## Aim of the exercise
Write out the material again exactly, please, and omit the pictures.

◇ ◇ ◇ ◇

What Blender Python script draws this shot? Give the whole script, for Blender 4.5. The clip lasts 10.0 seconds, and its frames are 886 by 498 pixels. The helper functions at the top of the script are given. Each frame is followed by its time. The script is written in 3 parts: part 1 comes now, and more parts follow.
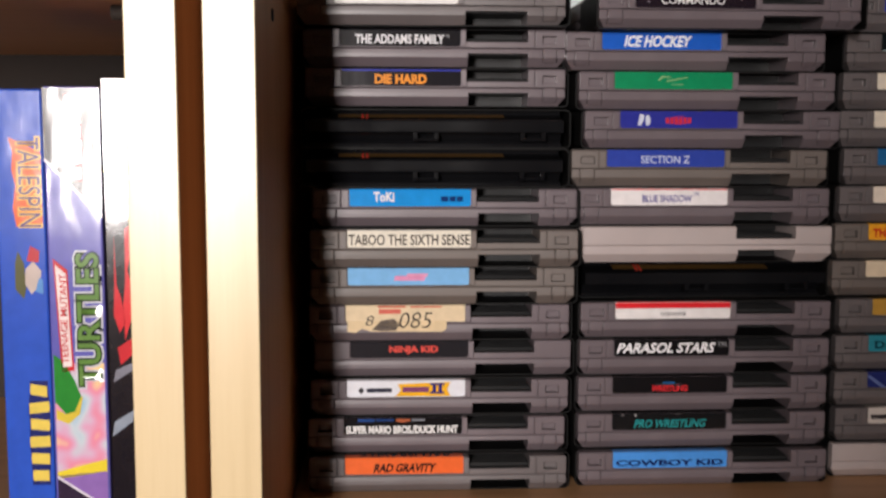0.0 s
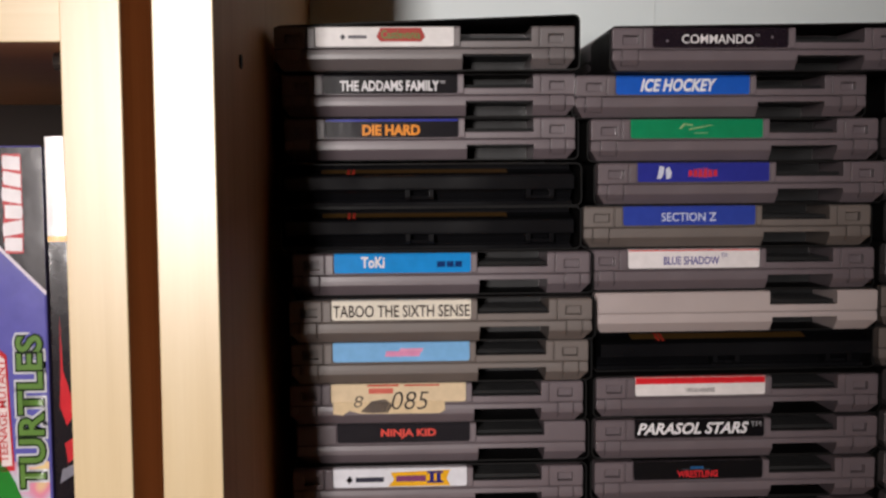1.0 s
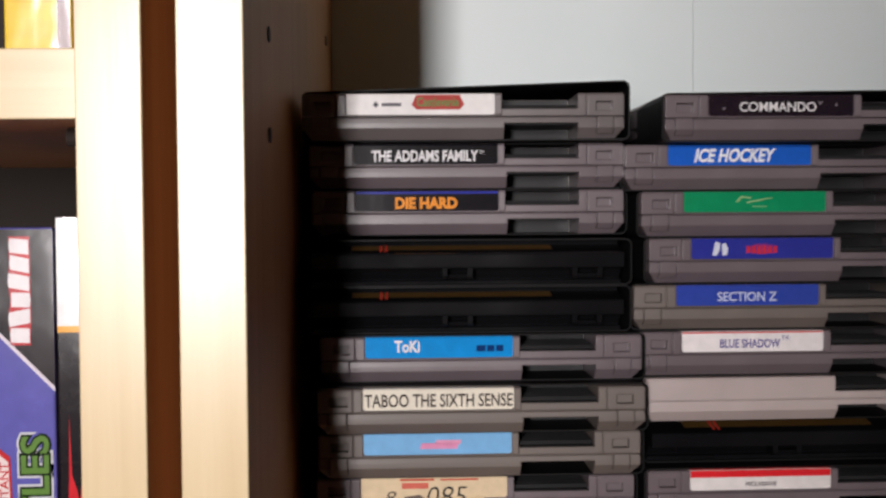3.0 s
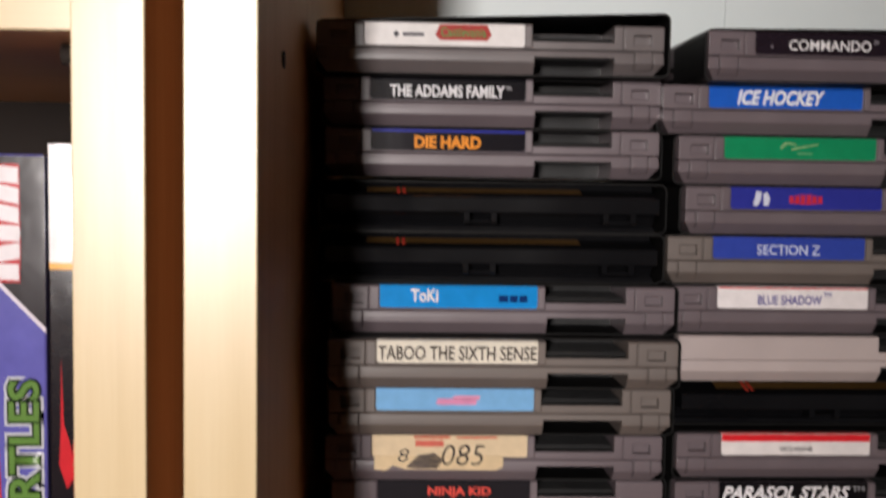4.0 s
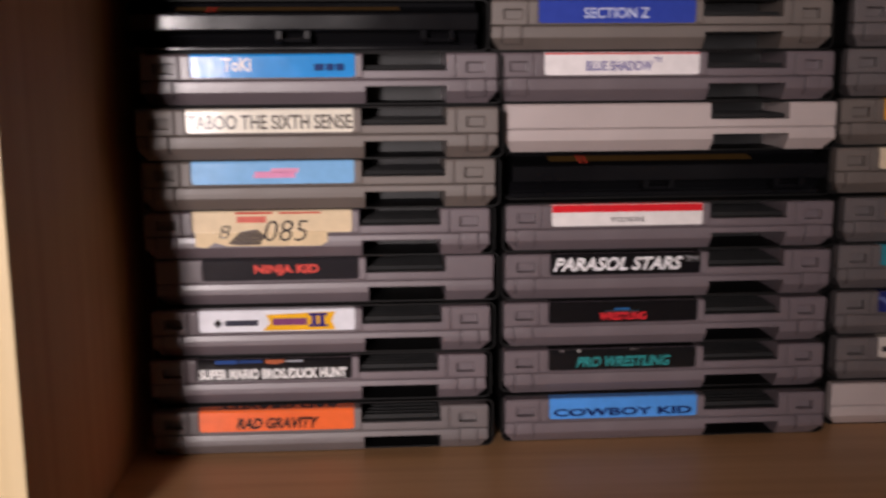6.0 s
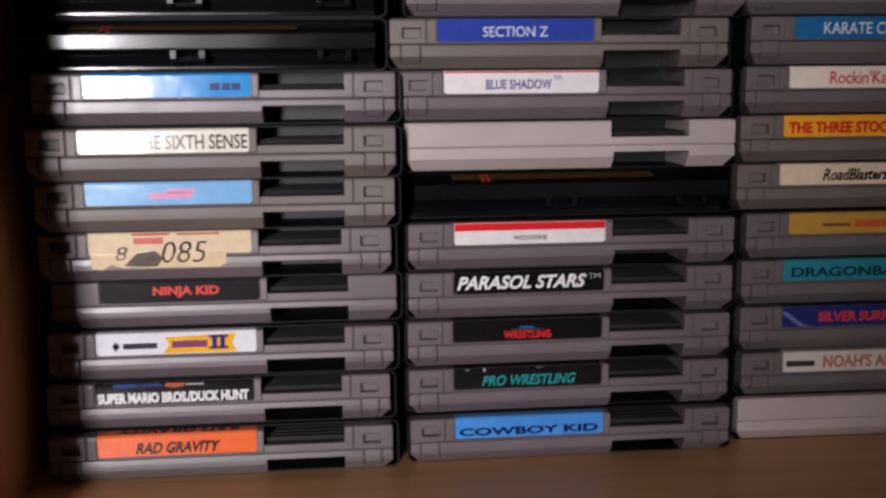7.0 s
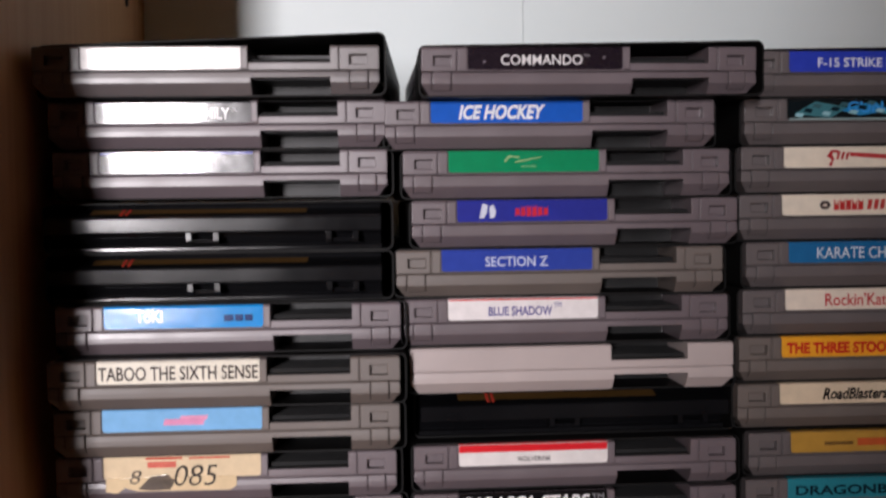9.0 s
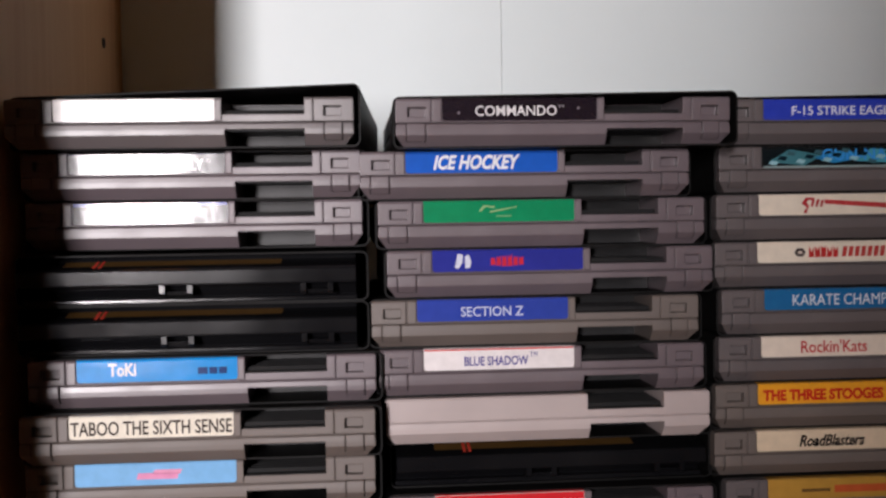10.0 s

◇ ◇ ◇ ◇

## Solution
What Blender Python script draws this shot? Give the whole script, for Blender 4.5. The clip lasts 10.0 seconds, and its frames are 886 by 498 pixels. The helper functions at the top of the script are given. Each frame is followed by its time. The script is written in 3 parts: part 1 comes now, and more parts follow.
0.0 s
1.0 s
3.0 s
4.0 s
6.0 s
7.0 s
9.0 s
10.0 s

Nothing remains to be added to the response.